→ WHAT TO PRODUCE
Word for word, quote all of the material, omitting the pictures.
....
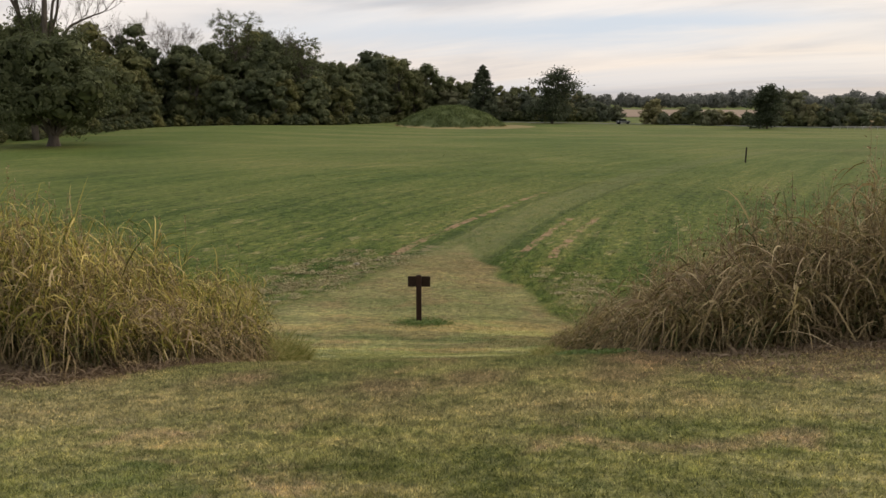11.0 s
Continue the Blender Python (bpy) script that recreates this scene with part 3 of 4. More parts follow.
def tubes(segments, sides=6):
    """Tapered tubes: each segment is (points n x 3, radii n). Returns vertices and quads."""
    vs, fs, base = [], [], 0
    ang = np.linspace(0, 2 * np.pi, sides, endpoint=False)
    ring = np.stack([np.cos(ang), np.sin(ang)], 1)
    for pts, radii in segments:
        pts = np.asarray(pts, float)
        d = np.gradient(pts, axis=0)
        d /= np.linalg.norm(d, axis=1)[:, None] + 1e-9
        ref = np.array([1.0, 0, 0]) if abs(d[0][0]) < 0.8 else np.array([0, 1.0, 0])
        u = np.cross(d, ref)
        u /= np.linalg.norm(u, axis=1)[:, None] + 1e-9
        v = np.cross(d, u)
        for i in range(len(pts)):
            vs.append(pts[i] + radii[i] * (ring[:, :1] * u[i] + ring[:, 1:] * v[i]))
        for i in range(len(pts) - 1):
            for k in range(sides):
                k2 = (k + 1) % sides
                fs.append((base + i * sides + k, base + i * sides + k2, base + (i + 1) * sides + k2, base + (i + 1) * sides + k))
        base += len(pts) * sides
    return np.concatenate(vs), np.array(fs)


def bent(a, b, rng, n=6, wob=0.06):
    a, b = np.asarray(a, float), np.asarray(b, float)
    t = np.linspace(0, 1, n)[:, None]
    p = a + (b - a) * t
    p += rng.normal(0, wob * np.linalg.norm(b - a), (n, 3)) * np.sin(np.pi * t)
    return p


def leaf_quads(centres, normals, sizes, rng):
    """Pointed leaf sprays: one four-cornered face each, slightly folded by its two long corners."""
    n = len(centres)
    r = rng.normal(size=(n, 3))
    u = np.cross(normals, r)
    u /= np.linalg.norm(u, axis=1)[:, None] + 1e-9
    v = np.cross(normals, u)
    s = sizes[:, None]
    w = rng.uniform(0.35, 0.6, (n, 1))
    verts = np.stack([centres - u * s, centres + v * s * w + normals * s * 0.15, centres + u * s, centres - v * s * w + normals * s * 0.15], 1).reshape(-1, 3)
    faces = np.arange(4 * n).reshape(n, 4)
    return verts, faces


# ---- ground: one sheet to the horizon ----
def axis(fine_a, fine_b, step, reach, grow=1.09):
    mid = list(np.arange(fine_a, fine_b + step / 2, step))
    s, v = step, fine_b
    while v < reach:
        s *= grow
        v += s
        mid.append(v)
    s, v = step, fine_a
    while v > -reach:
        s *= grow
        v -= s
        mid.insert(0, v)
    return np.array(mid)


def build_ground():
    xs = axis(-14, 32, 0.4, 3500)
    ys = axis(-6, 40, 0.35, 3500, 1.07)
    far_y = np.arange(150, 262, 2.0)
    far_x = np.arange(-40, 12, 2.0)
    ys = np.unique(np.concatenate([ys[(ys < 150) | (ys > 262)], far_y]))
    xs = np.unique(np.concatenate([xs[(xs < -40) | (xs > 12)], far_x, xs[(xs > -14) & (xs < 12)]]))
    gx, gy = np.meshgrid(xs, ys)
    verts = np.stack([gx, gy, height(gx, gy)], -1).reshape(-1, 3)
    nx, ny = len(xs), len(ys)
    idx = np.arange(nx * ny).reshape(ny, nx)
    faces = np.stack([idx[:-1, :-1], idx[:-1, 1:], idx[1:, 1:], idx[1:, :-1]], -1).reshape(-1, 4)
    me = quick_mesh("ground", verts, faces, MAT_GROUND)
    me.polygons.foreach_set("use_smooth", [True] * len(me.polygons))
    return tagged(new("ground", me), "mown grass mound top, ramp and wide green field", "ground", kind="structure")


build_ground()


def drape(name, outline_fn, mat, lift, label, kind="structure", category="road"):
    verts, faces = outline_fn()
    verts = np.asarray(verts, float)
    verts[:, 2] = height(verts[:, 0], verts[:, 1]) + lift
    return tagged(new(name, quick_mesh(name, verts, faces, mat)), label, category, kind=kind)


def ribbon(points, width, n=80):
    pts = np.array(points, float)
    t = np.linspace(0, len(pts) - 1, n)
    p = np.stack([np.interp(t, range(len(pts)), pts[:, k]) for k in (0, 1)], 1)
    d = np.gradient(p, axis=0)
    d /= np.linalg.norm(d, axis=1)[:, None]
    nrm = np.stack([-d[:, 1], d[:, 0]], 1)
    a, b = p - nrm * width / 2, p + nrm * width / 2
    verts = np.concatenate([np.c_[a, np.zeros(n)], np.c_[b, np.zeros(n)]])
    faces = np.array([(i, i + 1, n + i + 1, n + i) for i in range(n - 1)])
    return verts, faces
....
→ TASK SOLUTION
11.0 s
Continue the Blender Python (bpy) script that recreates this scene with part 3 of 4. More parts follow.
def tubes(segments, sides=6):
    """Tapered tubes: each segment is (points n x 3, radii n). Returns vertices and quads."""
    vs, fs, base = [], [], 0
    ang = np.linspace(0, 2 * np.pi, sides, endpoint=False)
    ring = np.stack([np.cos(ang), np.sin(ang)], 1)
    for pts, radii in segments:
        pts = np.asarray(pts, float)
        d = np.gradient(pts, axis=0)
        d /= np.linalg.norm(d, axis=1)[:, None] + 1e-9
        ref = np.array([1.0, 0, 0]) if abs(d[0][0]) < 0.8 else np.array([0, 1.0, 0])
        u = np.cross(d, ref)
        u /= np.linalg.norm(u, axis=1)[:, None] + 1e-9
        v = np.cross(d, u)
        for i in range(len(pts)):
            vs.append(pts[i] + radii[i] * (ring[:, :1] * u[i] + ring[:, 1:] * v[i]))
        for i in range(len(pts) - 1):
            for k in range(sides):
                k2 = (k + 1) % sides
                fs.append((base + i * sides + k, base + i * sides + k2, base + (i + 1) * sides + k2, base + (i + 1) * sides + k))
        base += len(pts) * sides
    return np.concatenate(vs), np.array(fs)


def bent(a, b, rng, n=6, wob=0.06):
    a, b = np.asarray(a, float), np.asarray(b, float)
    t = np.linspace(0, 1, n)[:, None]
    p = a + (b - a) * t
    p += rng.normal(0, wob * np.linalg.norm(b - a), (n, 3)) * np.sin(np.pi * t)
    return p


def leaf_quads(centres, normals, sizes, rng):
    """Pointed leaf sprays: one four-cornered face each, slightly folded by its two long corners."""
    n = len(centres)
    r = rng.normal(size=(n, 3))
    u = np.cross(normals, r)
    u /= np.linalg.norm(u, axis=1)[:, None] + 1e-9
    v = np.cross(normals, u)
    s = sizes[:, None]
    w = rng.uniform(0.35, 0.6, (n, 1))
    verts = np.stack([centres - u * s, centres + v * s * w + normals * s * 0.15, centres + u * s, centres - v * s * w + normals * s * 0.15], 1).reshape(-1, 3)
    faces = np.arange(4 * n).reshape(n, 4)
    return verts, faces


# ---- ground: one sheet to the horizon ----
def axis(fine_a, fine_b, step, reach, grow=1.09):
    mid = list(np.arange(fine_a, fine_b + step / 2, step))
    s, v = step, fine_b
    while v < reach:
        s *= grow
        v += s
        mid.append(v)
    s, v = step, fine_a
    while v > -reach:
        s *= grow
        v -= s
        mid.insert(0, v)
    return np.array(mid)


def build_ground():
    xs = axis(-14, 32, 0.4, 3500)
    ys = axis(-6, 40, 0.35, 3500, 1.07)
    far_y = np.arange(150, 262, 2.0)
    far_x = np.arange(-40, 12, 2.0)
    ys = np.unique(np.concatenate([ys[(ys < 150) | (ys > 262)], far_y]))
    xs = np.unique(np.concatenate([xs[(xs < -40) | (xs > 12)], far_x, xs[(xs > -14) & (xs < 12)]]))
    gx, gy = np.meshgrid(xs, ys)
    verts = np.stack([gx, gy, height(gx, gy)], -1).reshape(-1, 3)
    nx, ny = len(xs), len(ys)
    idx = np.arange(nx * ny).reshape(ny, nx)
    faces = np.stack([idx[:-1, :-1], idx[:-1, 1:], idx[1:, 1:], idx[1:, :-1]], -1).reshape(-1, 4)
    me = quick_mesh("ground", verts, faces, MAT_GROUND)
    me.polygons.foreach_set("use_smooth", [True] * len(me.polygons))
    return tagged(new("ground", me), "mown grass mound top, ramp and wide green field", "ground", kind="structure")


build_ground()


def drape(name, outline_fn, mat, lift, label, kind="structure", category="road"):
    verts, faces = outline_fn()
    verts = np.asarray(verts, float)
    verts[:, 2] = height(verts[:, 0], verts[:, 1]) + lift
    return tagged(new(name, quick_mesh(name, verts, faces, mat)), label, category, kind=kind)


def ribbon(points, width, n=80):
    pts = np.array(points, float)
    t = np.linspace(0, len(pts) - 1, n)
    p = np.stack([np.interp(t, range(len(pts)), pts[:, k]) for k in (0, 1)], 1)
    d = np.gradient(p, axis=0)
    d /= np.linalg.norm(d, axis=1)[:, None]
    nrm = np.stack([-d[:, 1], d[:, 0]], 1)
    a, b = p - nrm * width / 2, p + nrm * width / 2
    verts = np.concatenate([np.c_[a, np.zeros(n)], np.c_[b, np.zeros(n)]])
    faces = np.array([(i, i + 1, n + i + 1, n + i) for i in range(n - 1)])
    return verts, faces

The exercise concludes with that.